Former U.S. attorney in Pa. says Barr ordered him not to investigate potential voter fraud

The letter to Trump by former U.S. Attorney William M. McSwain describes instructions received from Barr after November election.

Published: July 13, 2021 9:17am

Updated: July 14, 2021 7:32am

Former President Trump has made public a letter from a former federal prosecutor in Pennsylvania alleging former Attorney General Bill Barr pressured him not to investigate claims of voter fraud and election irregularities in the state. 

"U.S. Attorney from the Eastern District of Pennsylvania was precluded from investigating election fraud allegations. Outrageous!" wrote Trump in a statement he released along with the letter. 

The letter to Trump, written by William M. McSwain, describes instructions he received from Barr in the wake of the November election.

The relationship between Trump and Barr unraveled after Barr said he found no evidence of widespread voter fraud in the 2020 election, as the former president alleges. The situation appeared to reach a boiling point in late June following the publication of an interview with Barr in "The Atlantic" magazine in which he talked about the schism. 

Barr "instructed me not to make any public statements or put out any press releases regarding possible election irregularities," McSwain wrote. "I was also given a directive to pass along serious allegations to the State Attorney General for investigation — the same State Attorney General who has already declared that you could not win."

McSwain, who served as the U.S. attorney for the Eastern District of Pennsylvania from April 2018 to January 2021, wrote that he disagreed with the directives he received from the attorney general, but followed orders nonetheless.

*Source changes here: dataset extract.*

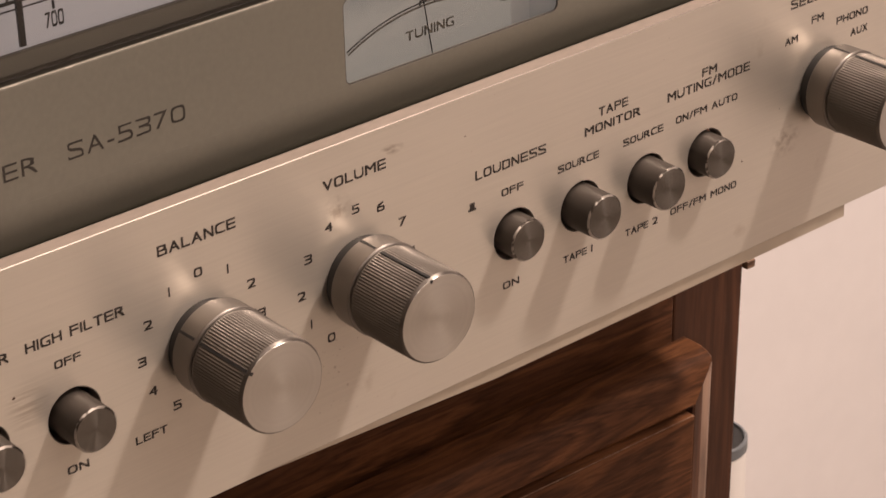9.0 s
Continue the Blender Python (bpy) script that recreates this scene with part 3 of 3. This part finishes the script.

"President Trump, you were right to be upset about the way the Democrats ran the 2020 election in Pennsylvania," he wrote.

In late 2020, then-AG Barr said that the Justice Department had not found evidence of voter fraud "on a scale that could have effected a different outcome in the election."

Several weeks earlier, he had issued instructions to U.S. attorneys across the country giving them the go-ahead to probe any "substantial allegations" of voting irregularities that they uncovered.